This article first appeared on GuruFocus.
Russian oil exports are starting to run out of options as Ukrainian drone strikes cut deeper into the country’s refining system. Since early August, Ukraine has hit at least 15 refineries, with successful strikes pulling Russia’s refinery runs below 5 million barrels a day, according to JPMorgan estimates. That drop equates to roughly 500,000 barrels a day of curtailed processing, creating pressure on Moscow to push more crude into export markets. Yet shipping data indicates the maneuvering room is limited. Primorsk in the Baltic and Novorossiysk in the Black Sea are already pushing near 18-month highs, while Ust-Luga remains below its October 2024 peak, in part due to repeated strikes on pipelines feeding the port.
The spare capacity across these three key western ports may be just 165,000 to 265,000 barrels a daywell below the lost refining volume. Kozmino, the Pacific hub that handles more than 1 million barrels a day, is already running close to capacity, and winter weather often constrains its operations. Other terminals, such as De Kastri, Prigorodnoye, and Murmansk, are either tied directly to specific oil projects or cut off from the main pipeline grid, making them less viable options for rerouted crude. This suggests that Russia’s ability to divert supplies could be nearing its ceiling at a time when global balances remain fragile.

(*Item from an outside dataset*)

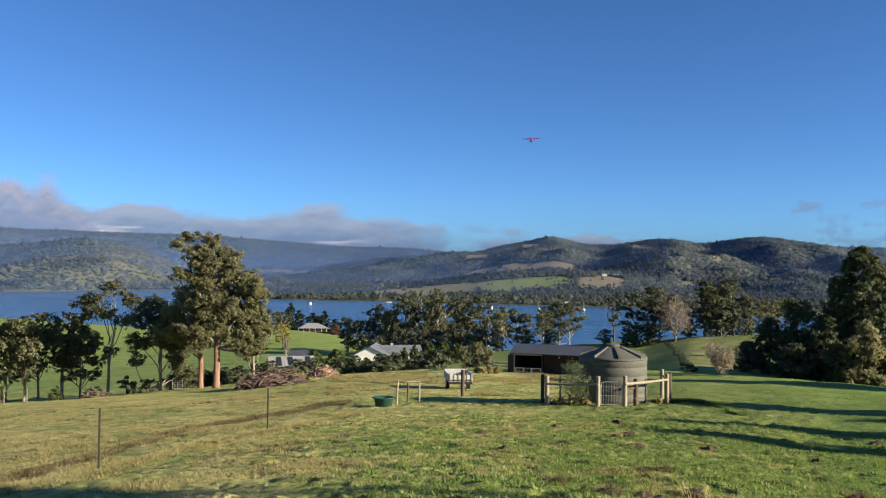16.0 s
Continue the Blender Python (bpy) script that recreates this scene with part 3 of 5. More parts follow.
def lobed(name, m, lobes, label, leaf, bark, trunk, fill=9.0, per=200, size=0.1, clump=0.62, seed=1, bare=0.3, group="", squash=0.7, bend=0.0, limb_bark=None):
    """A tree whose crown is a bunch of lobes: each its place across and up, and its breadth and height by half, in metres. bare: the part of the trunk without limbs."""
    r = np.random.default_rng(seed)
    ob = thing(name, m, label, "tree", group)
    top = max(z + rz for x, z, rx, rz in lobes)
    cx = sum(x * rx * rz for x, z, rx, rz in lobes) / sum(rx * rz for x, z, rx, rz in lobes)
    stem = [Vector((0, 0, -0.4)), Vector((0.03, 0, 0.05 * top)), Vector((bend * 0.4, 0.1, 0.3 * top)), Vector((cx * 0.5 + bend, -0.1, 0.58 * top)), Vector((cx * 0.8, 0.1, 0.86 * top))]
    sh = Shape()
    sh.tube([stem[0], stem[0].lerp(stem[1], 0.75), stem[1], stem[1].lerp(stem[2], 0.5) + Vector((0.08 * trunk, 0, 0)), *stem[2:]], [trunk * 0.72, trunk * 0.62, trunk * 0.54, trunk * 0.5, trunk * 0.47, trunk * 0.30, trunk * 0.06], 12)
    part("trunk", sh, bark, ob, smooth=True)
    cs, rads = [], []
    for x, z, rx, rz in lobes:
        sh = Shape()
        y0 = r.uniform(-0.6, 0.4) * rx
        hub = Vector((x, y0 + 0.45 * rx, z - rz * 0.3))
        f = max(bare, min(0.8, 0.78 * z / top - 0.12))
        seg = f * (len(stem) - 1) / 0.86
        i = min(3, int(seg))
        foot = stem[i].lerp(stem[i + 1], seg - i)
        w = trunk * 0.30 * (1 - 0.55 * f)
        sh.tube(limb_path(foot, hub, 0.05 * (hub - foot).length, r), [w, w * 0.8, w * 0.6, w * 0.3], 7, False)
        for _ in range(max(3, int(fill * rx * rz))):
            d = Vector(r.normal(size=3)).normalized() * r.uniform(0.15, 1.0) ** 0.45
            c = Vector((x + d.x * rx, y0 + d.y * rx, z + d.z * rz))
            cs.append(tuple(c))
            rads.append(clump * r.uniform(0.6, 1.25))
            if r.uniform() < 0.3:
                sh.tube([hub, hub.lerp(c, 0.5) + Vector((0, 0, -0.08)), c], [w * 0.3, w * 0.2, 0.012], 5, False)
        part("limb", sh, limb_bark or bark, ob, "pale limb" if limb_bark else "", smooth=True)
    part("crown", leaf_cloud("crown", cs, rads, per, size, leaf, squash, seed + 5), leaf, ob)
    return ob


def twiggy(name, m, h, width, label, seed=3, bark=BARK_PALE, twigs=900, trunk=0.14, category="tree", rods=26, forks=(0.08, 0.6)):
    """A leafless tree: trunk, branches that fan upward and a haze of fine twigs."""
    r = np.random.default_rng(seed)
    ob = thing(name, m, label, category)
    sh = Shape()
    sh.tube([(0, 0, -0.3), (0.03 * h, 0, 0.35 * h), (0, 0.02 * h, 0.7 * h), (0, 0, 0.95 * h)], [trunk, trunk * 0.7, trunk * 0.4, trunk * 0.1], 8)
    cs = []
    for k in range(rods):
        z0 = r.uniform(*forks) * h
        ang, out = r.uniform(0, 6.283), width / 2 * r.uniform(0.35, 1)
        z1 = min(0.97 * h, z0 + r.uniform(0.2, 0.5) * h)
        tip = (math.cos(ang) * out * (1 - 0.5 * max(0, z1 / h - 0.5)), math.sin(ang) * out * (1 - 0.5 * max(0, z1 / h - 0.5)), z1)
        sh.tube(limb_path((0, 0, z0), tip, 0.02 * h, r), [trunk * 0.4, trunk * 0.28, trunk * 0.18, trunk * 0.05], 5, False)
        cs.append(tip)
        cs.append(Vector((0, 0, z0)).lerp(Vector(tip), 0.65))
    part("trunk", sh, bark, ob, smooth=True)
    part("brushwood", leaf_cloud("brushwood", cs, [0.17 * width] * len(cs), max(8, twigs // len(cs)), 0.042, TWIGS, 1.1, seed, long=17), TWIGS, ob)
    return ob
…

The timing matters because OPEC+ is preparing to meet this weekend, and Moscow may have an incentive to lean on partners to lift output if its own flows stall. Any shift in production quotas could ripple through crude benchmarks and energy-linked assets. For investors, the developments raise the risk of renewed volatility in energy markets, where crude prices often influence broader macro sentiment and even trading dynamics in equities like Tesla (NASDAQ:TSLA), which have historically moved in tandem with energy shocks.